L'inscription dédicatoire qui a immortalisé le nom d'Eumachia nous en dit long sur son statut et ses affiliations. Elle l'identifie non seulement comme la bienfaitrice du bâtiment, mais aussi comme une prêtresse publique liée à la famille impériale. Ce double rôle – à la fois de figure religieuse et de mécène – illustre l'influence considérable que des femmes comme Eumachia pouvaient exercer, même au sein d'une société qui imposait des restrictions formelles à leurs fonctions publiques.
Naviguer dans la société romaine
Le succès d'Eumachia est d'autant plus remarquable si l'on considère les contraintes qui limitaient généralement le rôle des femmes dans la vie publique romaine. Les femmes ne pouvaient occuper de fonctions politiques ni voter, mais Eumachia a su exercer une influence publique considérable grâce à sa fortune, sa position religieuse et son mécénat stratégique. Son histoire témoigne d'une maîtrise approfondie des réseaux de pouvoir informels qui coexistaient avec les structures officielles de Rome.
Son association avec la guilde des foulons était particulièrement remarquable. Il ne s'agissait pas de simples liens cérémoniels : les membres de la guilde la tenaient manifestement en haute estime, puisqu'ils dédièrent plus tard son inscription funéraire à la nécropole de Nocera, l'honorant dans la mort comme ils l'avaient fait de son vivant. Cela suggère des relations fondées sur le respect et le bénéfice mutuels, plutôt que sur un patronage unilatéral d'en haut.

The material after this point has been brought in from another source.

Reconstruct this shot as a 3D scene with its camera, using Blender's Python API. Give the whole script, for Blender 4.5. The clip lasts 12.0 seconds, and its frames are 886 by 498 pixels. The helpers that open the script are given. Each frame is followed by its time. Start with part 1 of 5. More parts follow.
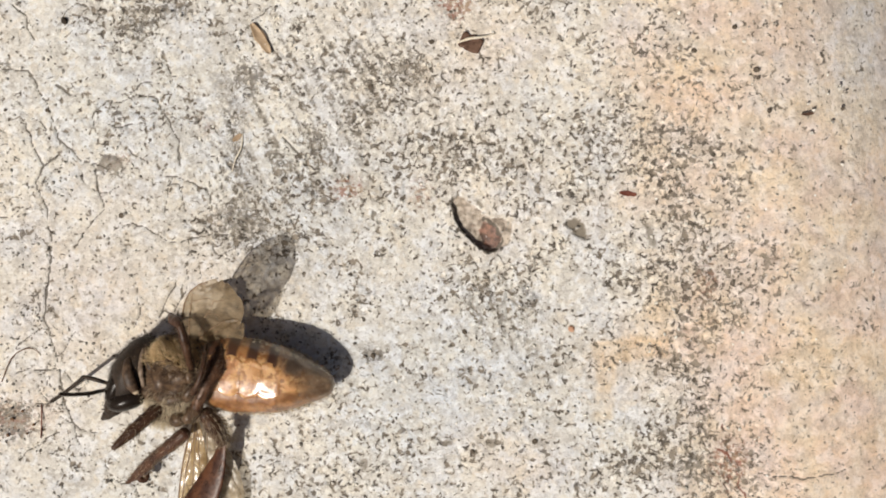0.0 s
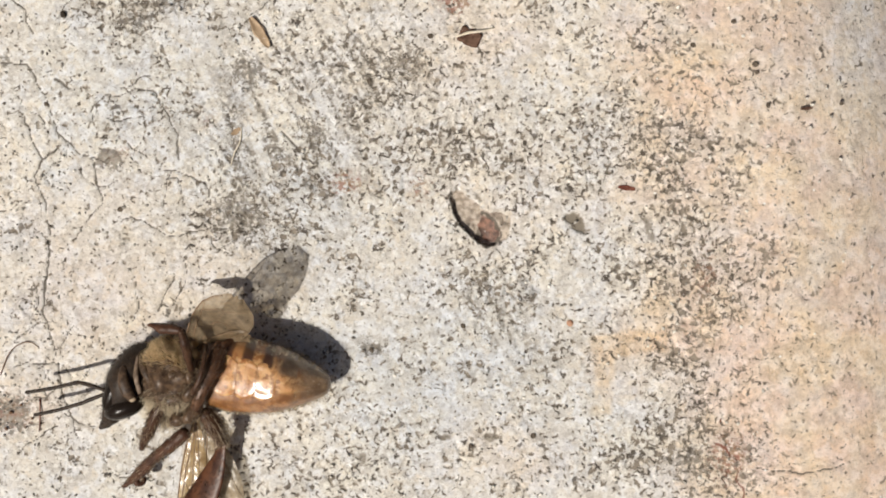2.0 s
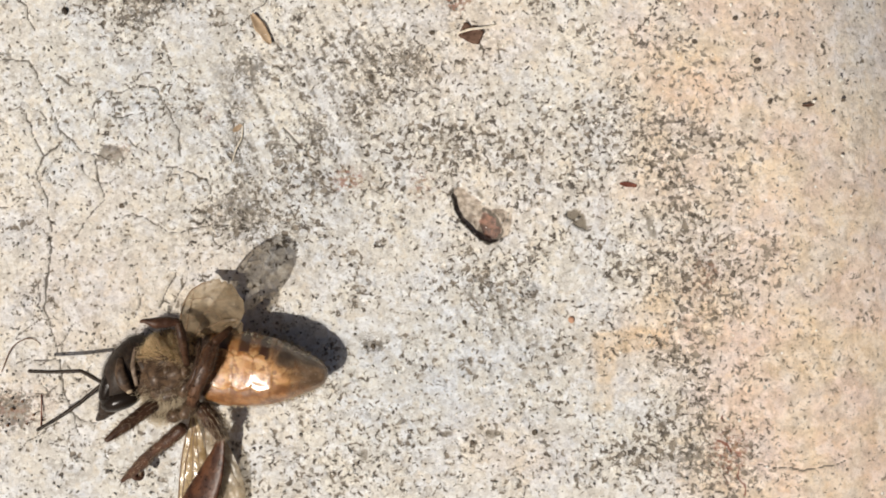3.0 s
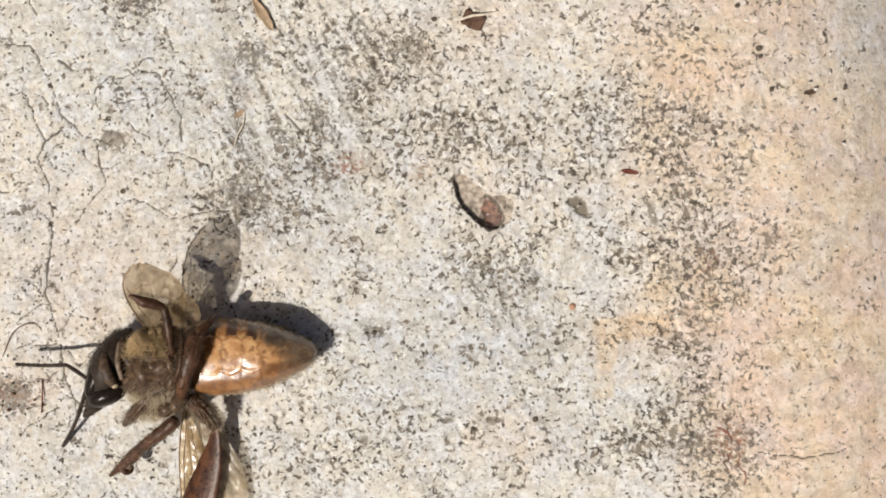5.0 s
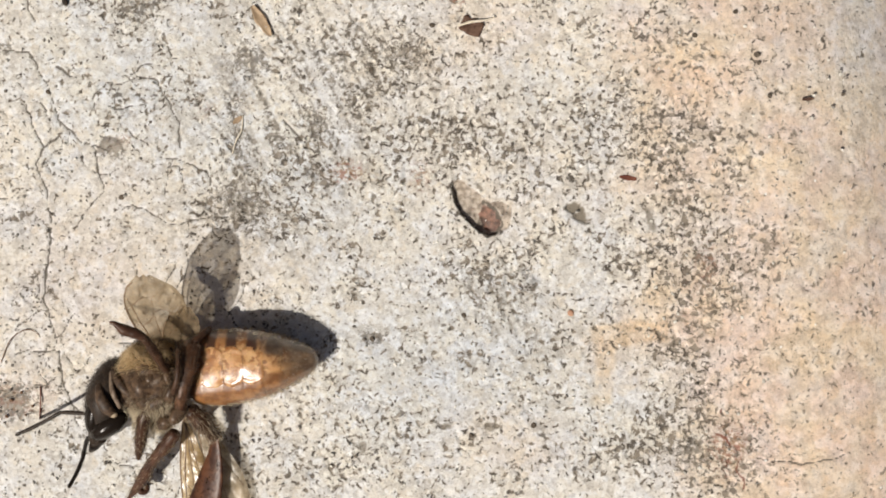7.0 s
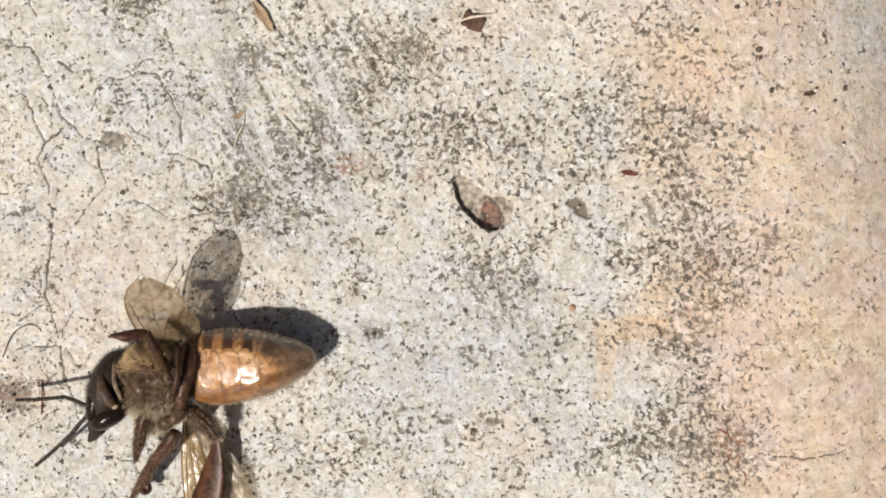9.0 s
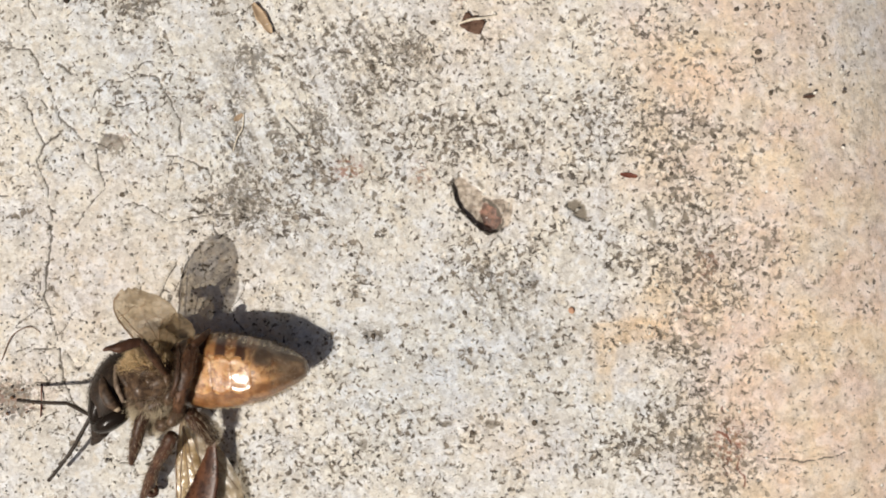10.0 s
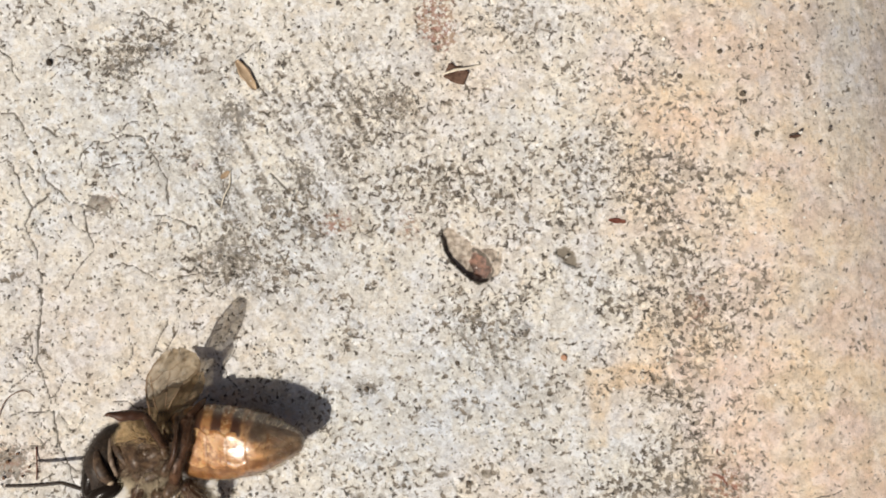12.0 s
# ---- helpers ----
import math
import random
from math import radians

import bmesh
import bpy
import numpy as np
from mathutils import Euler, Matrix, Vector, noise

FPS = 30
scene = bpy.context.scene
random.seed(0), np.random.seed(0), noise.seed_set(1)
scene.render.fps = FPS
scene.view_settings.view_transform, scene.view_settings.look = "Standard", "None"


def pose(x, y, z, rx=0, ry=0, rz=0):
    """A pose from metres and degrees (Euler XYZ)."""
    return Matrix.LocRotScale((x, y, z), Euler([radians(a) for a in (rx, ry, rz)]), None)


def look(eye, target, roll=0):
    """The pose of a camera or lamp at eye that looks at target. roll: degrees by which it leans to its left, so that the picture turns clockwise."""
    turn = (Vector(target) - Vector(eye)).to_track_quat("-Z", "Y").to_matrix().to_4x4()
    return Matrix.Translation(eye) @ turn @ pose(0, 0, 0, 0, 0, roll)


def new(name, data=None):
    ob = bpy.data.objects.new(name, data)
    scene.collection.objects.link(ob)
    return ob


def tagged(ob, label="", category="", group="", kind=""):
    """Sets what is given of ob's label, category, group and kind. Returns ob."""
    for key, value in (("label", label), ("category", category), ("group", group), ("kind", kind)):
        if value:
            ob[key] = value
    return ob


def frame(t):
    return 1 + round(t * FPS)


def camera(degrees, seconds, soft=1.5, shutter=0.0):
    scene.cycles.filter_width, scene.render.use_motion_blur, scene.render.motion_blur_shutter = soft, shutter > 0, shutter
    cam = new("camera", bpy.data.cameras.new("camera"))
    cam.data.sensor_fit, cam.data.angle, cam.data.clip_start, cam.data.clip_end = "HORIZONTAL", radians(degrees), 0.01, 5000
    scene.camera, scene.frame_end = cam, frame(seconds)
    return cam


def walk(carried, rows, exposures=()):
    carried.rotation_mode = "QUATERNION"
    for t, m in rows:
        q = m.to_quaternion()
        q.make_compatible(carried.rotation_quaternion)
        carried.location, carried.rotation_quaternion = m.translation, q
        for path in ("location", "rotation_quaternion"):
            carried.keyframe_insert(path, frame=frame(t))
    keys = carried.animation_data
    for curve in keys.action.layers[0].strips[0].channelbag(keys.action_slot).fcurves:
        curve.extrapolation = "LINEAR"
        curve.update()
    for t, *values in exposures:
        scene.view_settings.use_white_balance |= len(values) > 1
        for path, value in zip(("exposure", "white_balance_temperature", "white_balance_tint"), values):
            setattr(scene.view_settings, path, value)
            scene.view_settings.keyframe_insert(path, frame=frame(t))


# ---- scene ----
# A honey bee lies on its back on a weathered concrete slab in the sun, seen from close above.
# Shapes are written in millimetres and brought to metres by MM.
MM = 0.001
EYE = 0.05548
cam = camera(50, 12.0, soft=1.85)
walk(cam, [
    (0, pose(-0.00000, 0.00000, EYE, 0, 0, 0.000)),
    (0.5, pose(0.00001, -0.00023, EYE, 0, 0, 0.036)),
    (1, pose(-0.00004, -0.00049, EYE, 0, 0, 0.046)),
    (1.5, pose(0.00000, -0.00049, EYE, 0, 0, 0.070)),
    (2, pose(0.00008, -0.00034, EYE, 0, 0, 0.064)),
    (2.5, pose(0.00003, -0.00045, EYE, 0, 0, 0.067)),
    (3, pose(-0.00001, -0.00054, EYE, 0, 0, 0.079)),
    (3.2, pose(-0.00001, -0.00064, EYE, 0, 0, 0.100)),
    (4.8, pose(-0.00006, -0.00129, EYE, 0, 0, 0.260)),
    (5, pose(-0.00008, -0.00133, EYE, 0, 0, 0.278)),
    (5.5, pose(-0.00013, -0.00130, EYE, 0, 0, 0.255)),
    (6, pose(-0.00008, -0.00117, EYE, 0, 0, 0.283)),
    (6.5, pose(-0.00006, -0.00112, EYE, 0, 0, 0.274)),
    (7, pose(0.00002, -0.00097, EYE, 0, 0, 0.279)),
    (7.2, pose(0.00002, -0.00097, EYE, 0, 0, 0.279)),
    (8.8, pose(-0.00007, -0.00119, EYE, 0, 0, 0.278)),
    (9, pose(-0.00007, -0.00126, EYE, 0, 0, 0.277)),
    (9.5, pose(-0.00005, -0.00118, EYE, 0, 0, 0.298)),
    (10, pose(-0.00003, -0.00112, EYE, 0, 0, 0.287)),
    (10.2, pose(0.00000, -0.00099, EYE, 0, 0, 0.280)),
    (10.3, pose(0.00010, -0.00069, EYE, 0, 0, 0.100)),
    (10.4, pose(0.00055, 0.00105, EYE, 0, 0, -1.000)),
    (10.5, pose(0.00049, 0.00110, EYE, 0, 0, -1.011)),
    (11, pose(0.00042, 0.00107, EYE, 0, 0, -1.023)),
    (11.2, pose(0.00031, 0.00082, EYE, 0, 0, -1.150)),
    (11.3, pose(0.00019, 0.00108, EYE, 0, 0, -1.300)),
    (11.4, pose(0.00033, 0.00151, EYE, 0, 0, -1.420)),
    (11.5, pose(0.00041, 0.00165, EYE, 0, 0, -1.456)),
    (11.7, pose(0.00049, 0.00174, EYE, 0, 0, -1.460)),
    (12, pose(0.00059, 0.00185, EYE, 0, 0, -1.473)),
], exposures=[(0.0, -0.575, 6450, 11), (12.0, -0.575, 6450, 11)])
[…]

La miséricorde de ne pas savoir
Nous ignorons la période exacte de la vie d'Eumachia, mais le bâtiment qu'elle finança fut construit sous le règne de l'empereur Tibère (14-37 apr. J.-C.), ce qui situe sa vie au début du Ier siècle apr. J.-C. Sa tombe, conservée dans la nécropole de Nocera, indique qu'elle n'a pas vécu assez longtemps pour assister à l'éruption catastrophique du Vésuve en 79 apr. J.-C., qui a anéanti Pompéi et enseveli ses habitants sous des couches de cendres et de pierre ponce.

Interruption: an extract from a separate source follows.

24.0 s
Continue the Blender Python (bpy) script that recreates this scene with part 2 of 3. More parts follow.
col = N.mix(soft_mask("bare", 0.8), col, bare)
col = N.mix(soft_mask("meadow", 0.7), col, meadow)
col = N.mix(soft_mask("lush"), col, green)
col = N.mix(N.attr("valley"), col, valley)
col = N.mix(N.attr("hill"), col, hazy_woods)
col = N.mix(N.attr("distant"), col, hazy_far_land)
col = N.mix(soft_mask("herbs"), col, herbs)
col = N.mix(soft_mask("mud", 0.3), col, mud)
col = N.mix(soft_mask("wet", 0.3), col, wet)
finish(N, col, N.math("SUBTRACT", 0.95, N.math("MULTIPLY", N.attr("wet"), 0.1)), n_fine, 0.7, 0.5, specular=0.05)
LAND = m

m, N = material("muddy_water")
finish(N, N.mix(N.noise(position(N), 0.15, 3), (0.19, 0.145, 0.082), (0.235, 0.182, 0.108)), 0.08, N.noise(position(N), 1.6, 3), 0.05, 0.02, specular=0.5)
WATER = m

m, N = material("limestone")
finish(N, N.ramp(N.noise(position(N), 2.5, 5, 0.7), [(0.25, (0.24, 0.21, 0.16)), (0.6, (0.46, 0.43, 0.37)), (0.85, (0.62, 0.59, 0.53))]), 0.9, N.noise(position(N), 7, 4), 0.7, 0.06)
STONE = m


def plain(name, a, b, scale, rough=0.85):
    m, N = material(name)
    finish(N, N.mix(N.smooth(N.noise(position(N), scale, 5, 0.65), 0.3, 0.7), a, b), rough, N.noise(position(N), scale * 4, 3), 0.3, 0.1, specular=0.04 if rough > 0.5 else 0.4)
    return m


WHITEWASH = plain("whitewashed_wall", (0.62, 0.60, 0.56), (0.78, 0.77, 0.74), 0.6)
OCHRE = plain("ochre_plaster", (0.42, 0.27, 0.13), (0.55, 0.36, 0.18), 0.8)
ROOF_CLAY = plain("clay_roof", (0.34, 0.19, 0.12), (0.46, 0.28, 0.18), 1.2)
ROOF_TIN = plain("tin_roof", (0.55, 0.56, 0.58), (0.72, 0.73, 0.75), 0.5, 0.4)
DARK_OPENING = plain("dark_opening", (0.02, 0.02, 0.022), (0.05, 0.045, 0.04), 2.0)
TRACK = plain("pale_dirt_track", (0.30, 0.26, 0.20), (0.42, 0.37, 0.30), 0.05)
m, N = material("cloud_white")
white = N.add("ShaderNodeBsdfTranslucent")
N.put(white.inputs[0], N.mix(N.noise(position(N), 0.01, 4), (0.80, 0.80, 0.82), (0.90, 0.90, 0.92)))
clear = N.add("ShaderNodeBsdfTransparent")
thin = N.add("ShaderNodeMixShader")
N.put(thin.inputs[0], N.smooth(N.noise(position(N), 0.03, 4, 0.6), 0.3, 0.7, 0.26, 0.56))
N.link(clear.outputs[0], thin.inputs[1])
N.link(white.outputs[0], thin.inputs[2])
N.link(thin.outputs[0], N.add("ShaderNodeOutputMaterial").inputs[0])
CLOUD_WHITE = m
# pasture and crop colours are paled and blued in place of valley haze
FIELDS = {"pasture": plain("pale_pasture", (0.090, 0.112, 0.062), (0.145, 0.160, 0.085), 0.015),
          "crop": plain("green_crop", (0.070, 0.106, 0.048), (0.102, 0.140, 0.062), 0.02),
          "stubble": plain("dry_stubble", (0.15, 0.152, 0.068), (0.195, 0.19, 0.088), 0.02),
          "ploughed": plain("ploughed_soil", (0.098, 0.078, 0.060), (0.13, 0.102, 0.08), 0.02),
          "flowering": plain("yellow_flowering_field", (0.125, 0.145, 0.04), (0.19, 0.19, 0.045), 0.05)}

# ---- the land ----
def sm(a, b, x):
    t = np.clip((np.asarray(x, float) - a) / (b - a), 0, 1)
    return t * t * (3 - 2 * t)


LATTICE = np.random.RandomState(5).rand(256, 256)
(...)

D'une certaine manière, ce moment représente à la fois la tragédie et la miséricorde. Eumachia n'a jamais assisté à la destruction de la ville et de la communauté auxquelles elle était manifestement dévouée, ni vu son magnifique édifice réduit en ruines. Elle a été épargnée par la terreur de ce dernier jour, lorsque la montagne sous laquelle elle avait vécu s'est transformée en un lieu meurtrier. Pourtant, elle n'a jamais vu non plus comment son héritage perdurerait – préservé, ironiquement, par les cendres volcaniques qui ont consumé la ville qu'elle a contribué à façonner.
Un héritage en marbre
Aujourd'hui, les visiteurs de Pompéi peuvent admirer une réplique moderne de la statue d'Eumachia au cœur des ruines de son bâtiment, tandis que l'original est conservé en toute sécurité au Musée archéologique de Naples. Ces deux œuvres témoignent avec force de l'influence de cette femme extraordinaire sur sa ville. Son histoire remet en question les idées reçues sur les limites des femmes dans l'Antiquité et démontre que, même au sein de systèmes restrictifs, des individus exceptionnels pouvaient laisser une empreinte durable.
Eumachia incarne un élément précieux et souvent négligé dans l'histoire classique : la voix et l'action des femmes qui ont refusé de rester des observatrices passives de leur époque. Par son esprit d'entreprise, son engagement religieux et sa générosité civique, elle s'est forgée un rôle significatif et durable dans la vie publique de Pompéi.